WHAT IS EXPECTED:
From the first line of the data below, copy each line up to the one containing "self.v, self.f = [], []", and include that line too.

════════════════

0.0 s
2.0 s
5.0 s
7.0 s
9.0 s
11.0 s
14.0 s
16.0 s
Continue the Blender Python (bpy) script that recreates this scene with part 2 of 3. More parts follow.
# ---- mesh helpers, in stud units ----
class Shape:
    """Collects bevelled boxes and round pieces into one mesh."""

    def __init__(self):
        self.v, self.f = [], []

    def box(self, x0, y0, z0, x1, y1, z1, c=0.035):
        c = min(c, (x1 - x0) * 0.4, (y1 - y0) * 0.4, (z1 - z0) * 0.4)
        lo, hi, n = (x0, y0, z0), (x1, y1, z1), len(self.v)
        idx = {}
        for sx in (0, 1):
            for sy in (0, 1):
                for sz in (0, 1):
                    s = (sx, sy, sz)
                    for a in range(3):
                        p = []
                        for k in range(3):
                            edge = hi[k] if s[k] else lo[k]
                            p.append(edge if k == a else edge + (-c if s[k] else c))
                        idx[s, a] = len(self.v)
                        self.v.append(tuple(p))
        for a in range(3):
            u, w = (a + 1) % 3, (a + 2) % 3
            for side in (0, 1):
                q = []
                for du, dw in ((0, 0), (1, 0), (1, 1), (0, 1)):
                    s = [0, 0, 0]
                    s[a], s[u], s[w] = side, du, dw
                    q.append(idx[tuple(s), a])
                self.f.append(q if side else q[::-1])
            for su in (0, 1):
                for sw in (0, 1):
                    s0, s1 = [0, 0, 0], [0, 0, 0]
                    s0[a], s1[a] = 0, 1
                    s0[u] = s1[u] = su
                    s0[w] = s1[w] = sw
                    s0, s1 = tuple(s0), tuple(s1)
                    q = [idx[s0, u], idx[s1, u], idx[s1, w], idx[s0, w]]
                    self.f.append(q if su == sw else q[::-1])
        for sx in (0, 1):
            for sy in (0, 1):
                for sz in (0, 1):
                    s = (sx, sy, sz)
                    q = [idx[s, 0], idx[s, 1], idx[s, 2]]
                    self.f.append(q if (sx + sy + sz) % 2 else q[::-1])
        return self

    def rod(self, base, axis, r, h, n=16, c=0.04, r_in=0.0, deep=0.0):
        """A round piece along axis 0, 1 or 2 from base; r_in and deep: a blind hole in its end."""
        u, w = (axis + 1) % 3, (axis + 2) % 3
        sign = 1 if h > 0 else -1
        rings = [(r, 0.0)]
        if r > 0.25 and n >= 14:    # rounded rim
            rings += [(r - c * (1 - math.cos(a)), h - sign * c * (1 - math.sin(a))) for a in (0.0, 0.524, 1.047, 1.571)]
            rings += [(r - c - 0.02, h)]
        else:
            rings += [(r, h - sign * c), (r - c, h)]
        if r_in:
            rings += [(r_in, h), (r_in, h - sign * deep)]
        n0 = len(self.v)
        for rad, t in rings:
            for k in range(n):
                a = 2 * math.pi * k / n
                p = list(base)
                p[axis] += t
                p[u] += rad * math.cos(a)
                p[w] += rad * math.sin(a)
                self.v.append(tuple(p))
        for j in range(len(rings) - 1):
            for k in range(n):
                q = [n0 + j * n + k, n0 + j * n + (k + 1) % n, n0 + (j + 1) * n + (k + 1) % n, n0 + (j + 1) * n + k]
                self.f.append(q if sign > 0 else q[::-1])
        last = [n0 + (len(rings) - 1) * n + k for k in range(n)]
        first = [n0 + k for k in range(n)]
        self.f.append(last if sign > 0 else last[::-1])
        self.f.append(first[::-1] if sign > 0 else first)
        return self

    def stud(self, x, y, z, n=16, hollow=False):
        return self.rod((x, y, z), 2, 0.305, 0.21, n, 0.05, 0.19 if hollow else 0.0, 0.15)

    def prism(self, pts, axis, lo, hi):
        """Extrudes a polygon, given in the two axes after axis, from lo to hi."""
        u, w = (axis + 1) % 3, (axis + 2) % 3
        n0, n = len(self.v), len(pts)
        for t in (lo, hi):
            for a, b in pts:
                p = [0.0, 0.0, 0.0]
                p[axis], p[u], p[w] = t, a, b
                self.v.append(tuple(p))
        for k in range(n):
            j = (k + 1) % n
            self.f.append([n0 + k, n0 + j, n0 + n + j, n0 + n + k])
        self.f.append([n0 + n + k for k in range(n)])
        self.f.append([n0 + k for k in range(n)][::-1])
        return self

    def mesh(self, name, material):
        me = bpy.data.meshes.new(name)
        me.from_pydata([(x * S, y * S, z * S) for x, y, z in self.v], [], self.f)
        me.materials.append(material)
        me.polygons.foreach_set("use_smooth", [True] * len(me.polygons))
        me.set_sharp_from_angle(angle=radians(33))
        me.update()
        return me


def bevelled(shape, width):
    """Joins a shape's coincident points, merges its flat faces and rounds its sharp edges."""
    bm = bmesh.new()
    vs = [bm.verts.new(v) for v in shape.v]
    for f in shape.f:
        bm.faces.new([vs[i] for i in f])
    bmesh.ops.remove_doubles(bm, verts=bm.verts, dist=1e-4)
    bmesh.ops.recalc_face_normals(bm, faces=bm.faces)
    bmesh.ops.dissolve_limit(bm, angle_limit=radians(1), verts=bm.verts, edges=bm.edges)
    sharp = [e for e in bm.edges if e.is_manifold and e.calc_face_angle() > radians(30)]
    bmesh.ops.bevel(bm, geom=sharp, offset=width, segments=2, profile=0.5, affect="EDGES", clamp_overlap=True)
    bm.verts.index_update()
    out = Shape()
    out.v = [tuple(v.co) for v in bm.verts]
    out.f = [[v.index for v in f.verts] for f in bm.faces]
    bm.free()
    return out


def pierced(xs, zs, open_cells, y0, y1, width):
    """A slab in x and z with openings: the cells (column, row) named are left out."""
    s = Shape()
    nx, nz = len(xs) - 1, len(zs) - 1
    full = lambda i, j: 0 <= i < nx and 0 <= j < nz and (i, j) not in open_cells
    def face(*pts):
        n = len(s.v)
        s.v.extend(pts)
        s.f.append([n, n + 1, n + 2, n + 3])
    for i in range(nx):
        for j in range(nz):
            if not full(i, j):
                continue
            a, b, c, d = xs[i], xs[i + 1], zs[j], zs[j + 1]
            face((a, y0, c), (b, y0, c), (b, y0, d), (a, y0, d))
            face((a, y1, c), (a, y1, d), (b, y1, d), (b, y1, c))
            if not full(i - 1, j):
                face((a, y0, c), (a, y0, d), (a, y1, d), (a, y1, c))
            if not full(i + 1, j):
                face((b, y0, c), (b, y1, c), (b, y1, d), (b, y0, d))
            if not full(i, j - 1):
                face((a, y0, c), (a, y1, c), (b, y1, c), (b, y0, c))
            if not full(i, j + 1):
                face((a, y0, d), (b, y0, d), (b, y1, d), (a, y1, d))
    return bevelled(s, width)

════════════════

TASK ANSWER:
0.0 s
2.0 s
5.0 s
7.0 s
9.0 s
11.0 s
14.0 s
16.0 s
Continue the Blender Python (bpy) script that recreates this scene with part 2 of 3. More parts follow.
# ---- mesh helpers, in stud units ----
class Shape:
    """Collects bevelled boxes and round pieces into one mesh."""

    def __init__(self):
        self.v, self.f = [], []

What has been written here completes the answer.